- If you are getting less than 80% playable clarinet or saxophone reeds from the boxes you are currently buying, buy different ones.
- Be realistic about strengths. If you are only getting 2-3 good reeds out of a box, you aren’t just being “choosy.” You are probably playing on reeds that are too resistant, and those 2-3 are the softer ones. Let go of the nonsensical old myth that better players play stiffer reeds. If you are getting less than 80% “good” reeds from a box, try moving down (or, in rarer cases, up) a half strength.

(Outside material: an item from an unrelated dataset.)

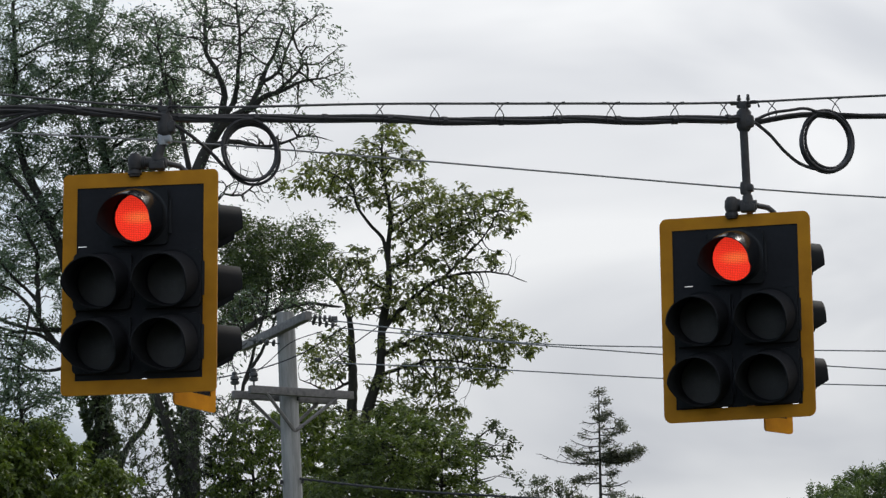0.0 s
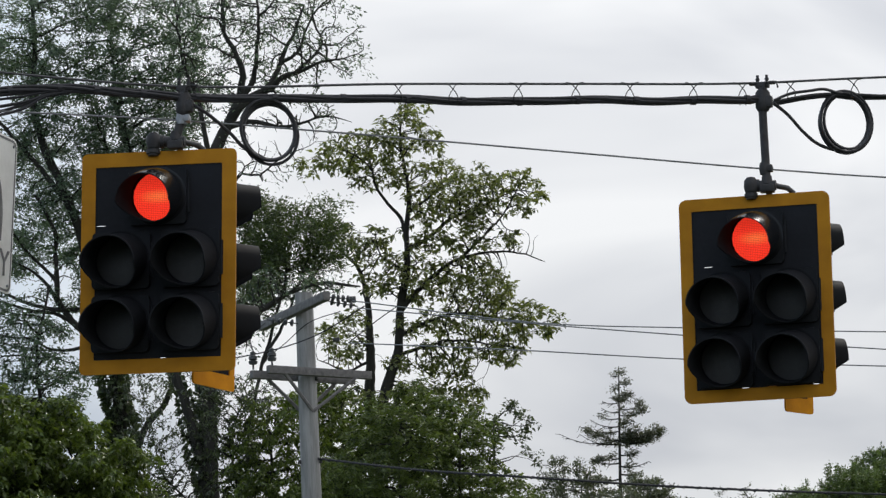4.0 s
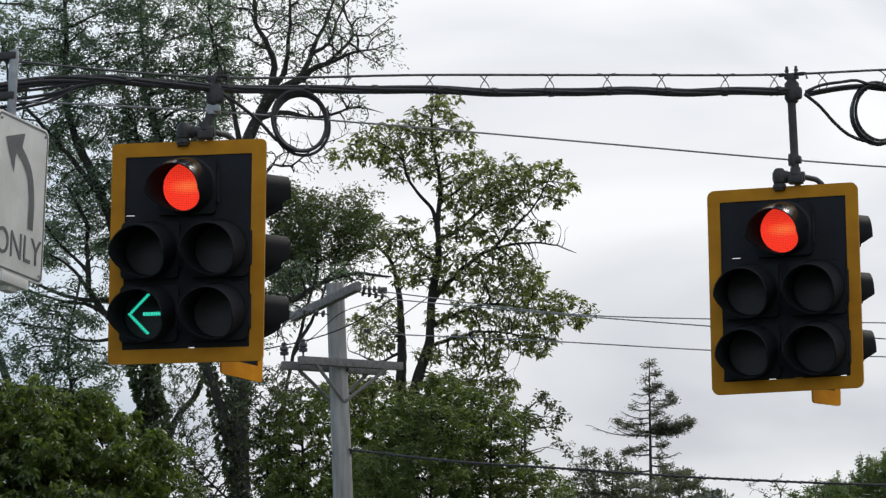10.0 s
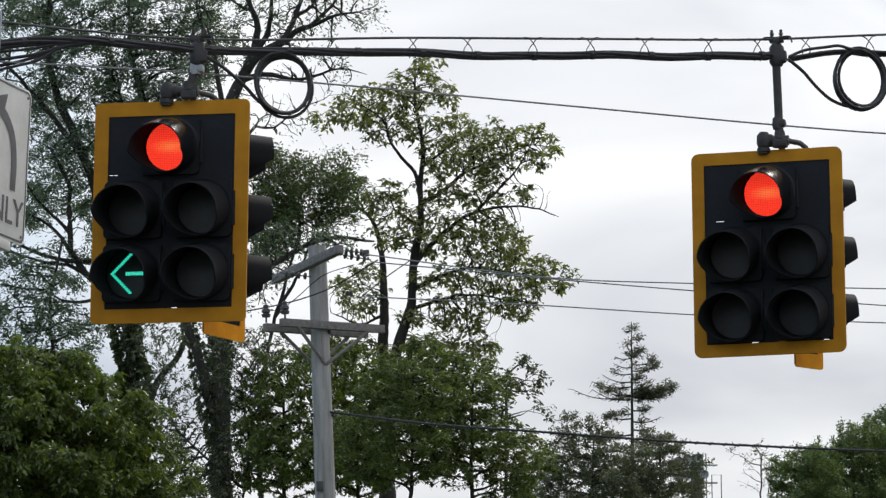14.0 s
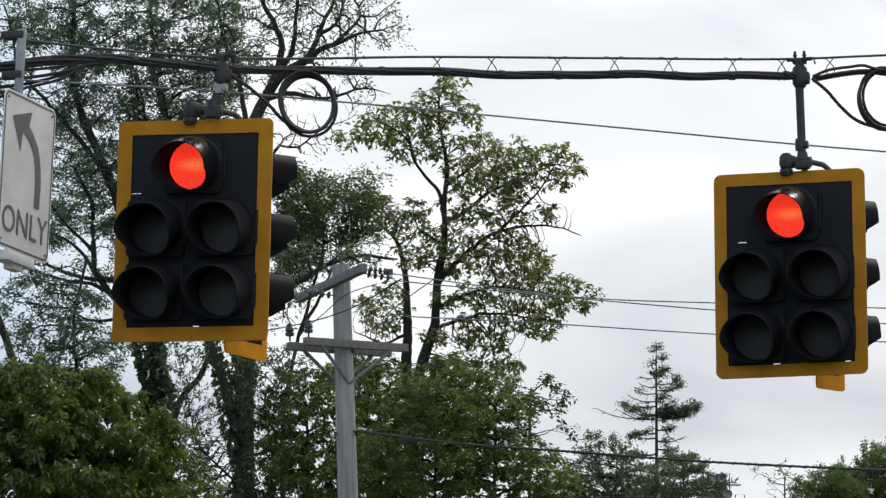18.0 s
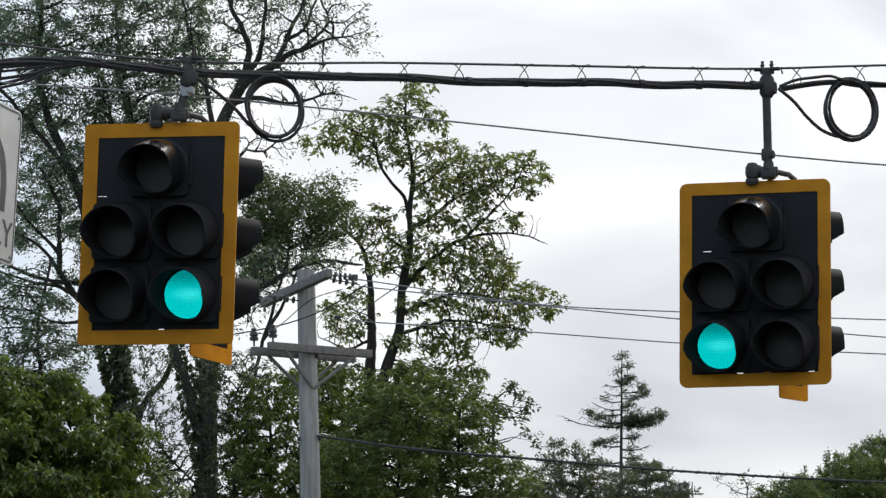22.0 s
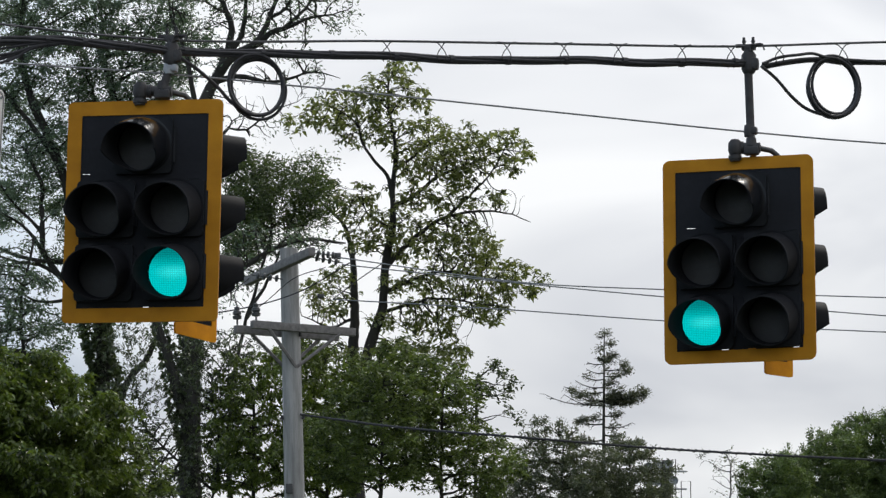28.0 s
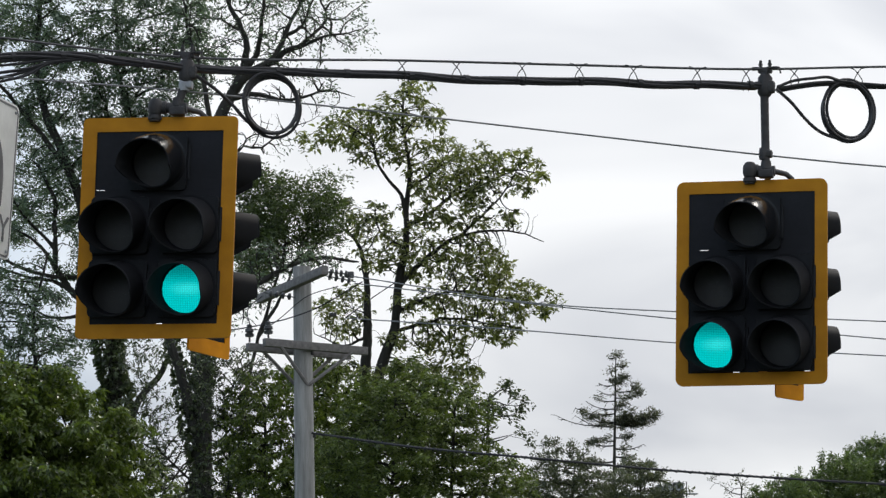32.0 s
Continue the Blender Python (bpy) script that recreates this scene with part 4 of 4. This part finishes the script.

- Update your shopping list. There are many, many available reed options! Clarinet and saxophone players used to be stuck with the few brands available at nearby music stores. Now there are more brands, shipped anywhere in the world, probably for cheaper than buying at your local store. Don’t let a misplaced sense of brand loyalty or tradition keep you putting good money into bad reeds.
- Skip the sandpaper, mostly. If you are buying reeds that actually work for you, you won’t have to do more than a few minutes’ worth of adjustment over the reed’s useful lifetime. The available variety of cuts and profiles is staggering. And modern reed companies can shape reed vamps with very good consistency and accuracy.
A brand that genuinely makes clarinet or saxophone reeds with less than 80% success doesn’t deserve your repeat business. But there’s a strong chance you have simply mismatched the reeds to your mouthpiece and playing requirements. Keep searching!